We'll explore this process in more detail as it moves forward, but in the short term, the plan is to advance a budget resolution this week, which would make it possible to work on the larger $3.5 trillion package. Senate Democrats unveiled a blueprint today on what the package could entail, but it's the starting point for future talks.

Of course, even passing the resolution -- which cannot be filibustered -- is messy. The Senate will hold 50 hours of debate, divided equally between the parties, which will culminate in something called a "vote-a-rama" -- a silly name for an exasperating process in which, thanks to arcane budget rules, senators push non-binding votes on a great many politicized amendments.

Once that's done, the Senate will likely take its summer break -- which was supposed to begin today -- during which Democrats in both chambers will work on what will and will not be included in a final package.

Without that package, House leaders have said they won't pass the bipartisan infrastructure plan that's poised to clear the Senate.

Anyone assuming this process will result in grand success is probably making a mistake.
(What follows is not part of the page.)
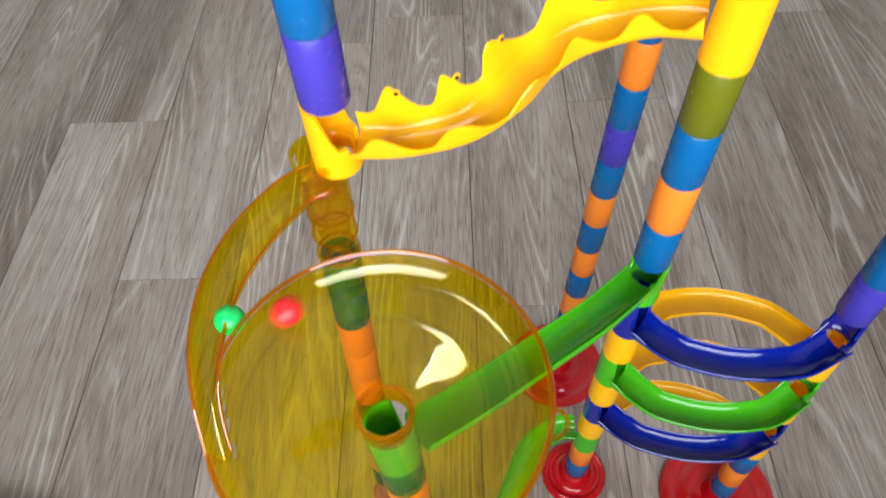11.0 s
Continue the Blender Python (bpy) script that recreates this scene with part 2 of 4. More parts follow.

Watch this space.

Postscript: For his part, Donald Trump has been increasingly hysterical in his condemnations of the bipartisan infrastructure bill, and over the weekend, the former president condemned the bill as "a disgrace" for reasons he did not explain.

Sen. Rob Portman (R-Ohio), who's retiring at the end of next year and who helped negotiate the bipartisan deal, has tried to suggest -- both in the media and on the Senate floor -- that Trump deserves some modicum of credit for the bill.

That's genuinely hilarious, though the implicit recommendation is clear: Portman is effectively telling the former president, "Stop attacking the agreement and start pretending it was your idea."